Yesterday, Vidit Bhargava, developer of the award-winning dictionary app LookUp, wrote on his blog about the way he hand-makes each piece of artwork that accompanies the app’s Word of the Day. While revealing that he has employed this practice every day for an astonishing 10 years, Vidit talked about how each image is made from scratch as an illustration or using photography that he shoots specifically for the design:
Each Word of the Day has been illustrated with care, crafting digital illustrations, picking the right typography that conveys the right emotion.
Some words contain images, these images are painstakingly shot, edited and crafted into a Word of the Day graphic by me.

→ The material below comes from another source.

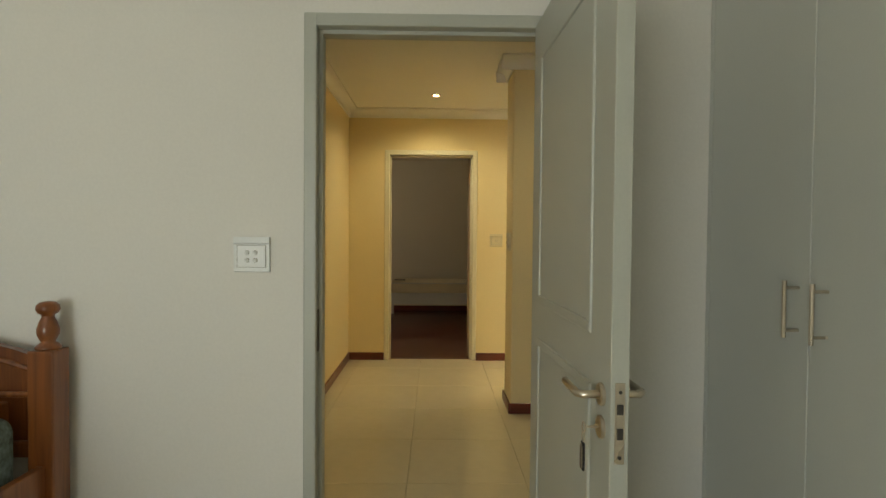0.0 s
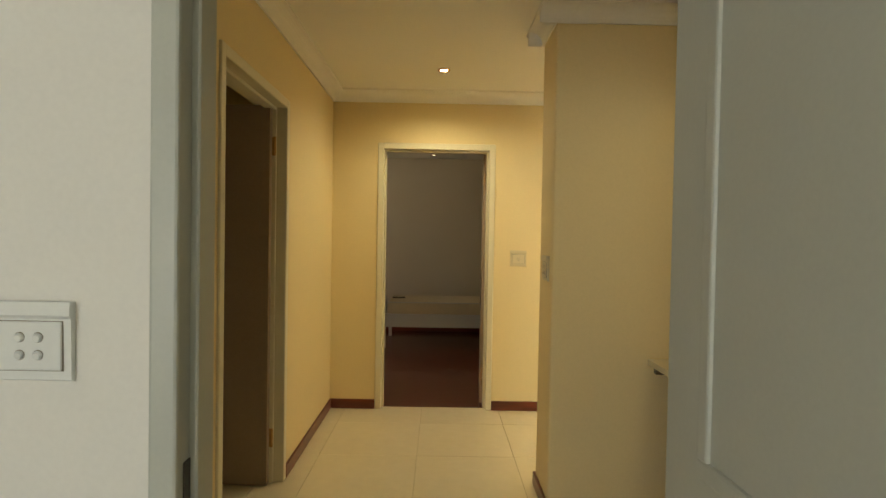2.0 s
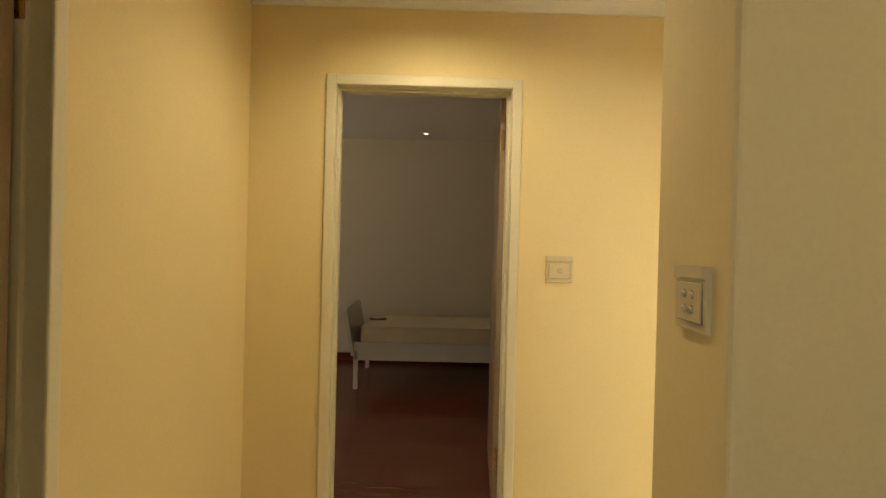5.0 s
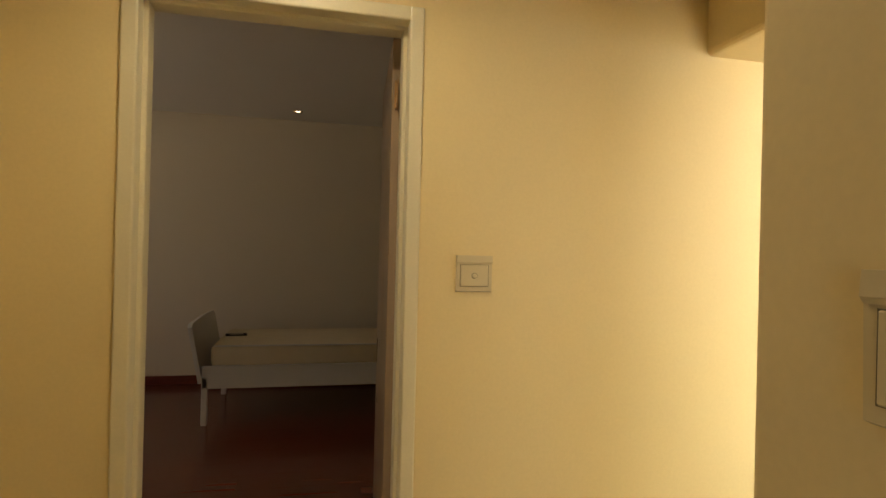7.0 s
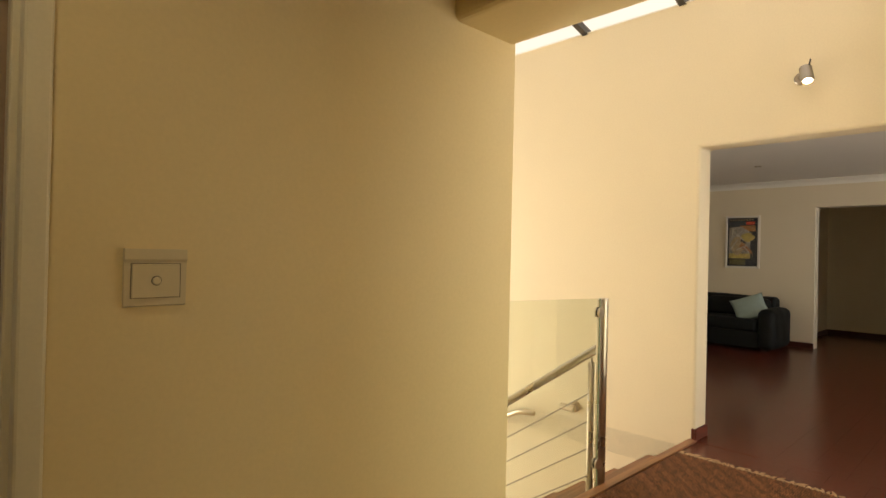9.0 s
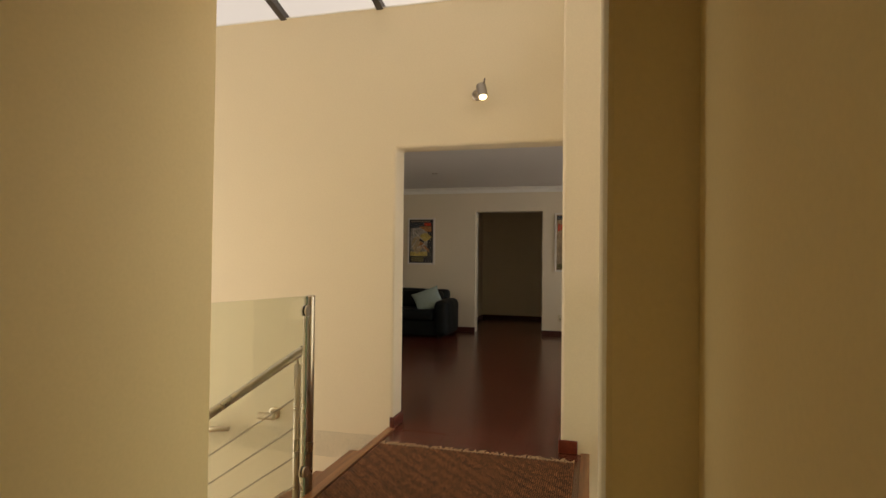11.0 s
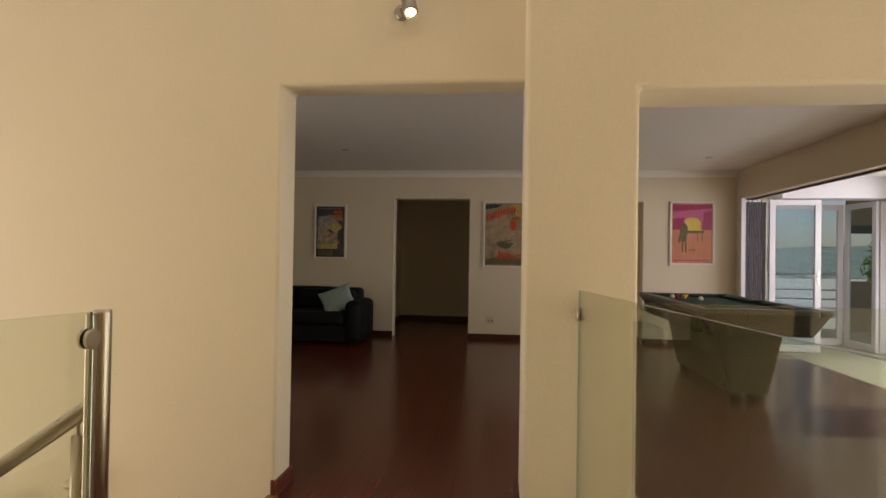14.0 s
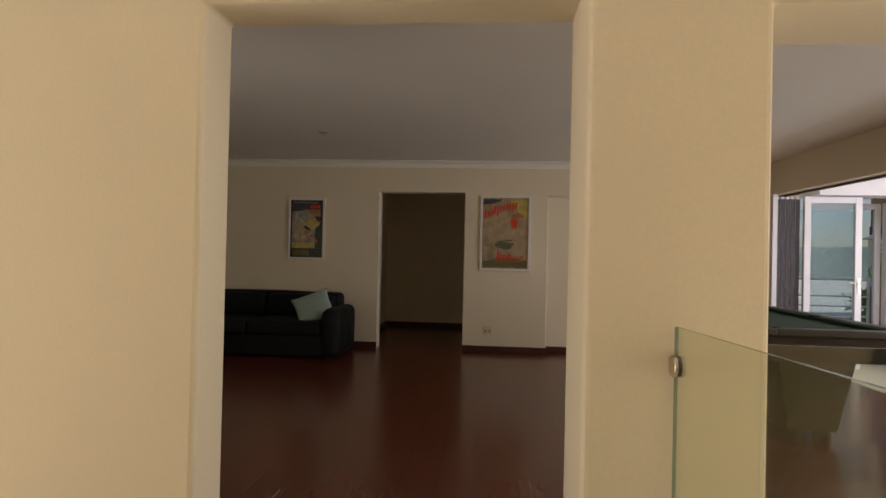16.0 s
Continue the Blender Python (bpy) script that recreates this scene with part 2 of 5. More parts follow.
def lathe(profile, seg=20, bm=None, m=Matrix()):
    """Turned about z: a profile of (radius, height)."""
    bm = bm or bmesh.new()
    rings = [[bm.verts.new(m @ Vector((r * math.cos(k * 2 * math.pi / seg), r * math.sin(k * 2 * math.pi / seg), z))) for k in range(seg)] for r, z in profile]
    for r0, r1 in zip(rings, rings[1:]):
        for k in range(seg):
            bm.faces.new((r0[k], r0[(k + 1) % seg], r1[(k + 1) % seg], r1[k]))
    bm.faces.new(rings[0])
    bm.faces.new(rings[-1])
    return bm


def prism(outline, x0, x1, axis="x", bm=None):
    """An outline of (u, z) drawn out along x (u is y) or along y (u is x)."""
    bm = bm or bmesh.new()
    f = (lambda s, u, z: (s, u, z)) if axis == "x" else (lambda s, u, z: (u, s, z))
    a = [bm.verts.new(f(x0, u, z)) for u, z in outline]
    b = [bm.verts.new(f(x1, u, z)) for u, z in outline]
    bm.faces.new(a)
    bm.faces.new(b)
    for k in range(len(a)):
        j = (k + 1) % len(a)
        bm.faces.new((a[k], a[j], b[j], b[k]))
    return bm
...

I’ve noticed before that each Word of the Day image in LookUp seemed unique, but I assumed Vidit was using stock imagery and illustrations as a starting point. The revelation that he is creating these from scratch every single day was incredible and gave me a whole new level of respect for the developer.
The idea of AI-generated art (specifically art that is wholly generated from scratch by LLMs) is something that really sticks in my throat – never more so than with the recent rip-off of the beautiful, hand-drawn Studio Ghibli films by OpenAI. Conversely, Vidit’s work shows passion and originality.
To quote Vidit, “Real art takes time, effort and perseverance. The process is what makes it valuable.”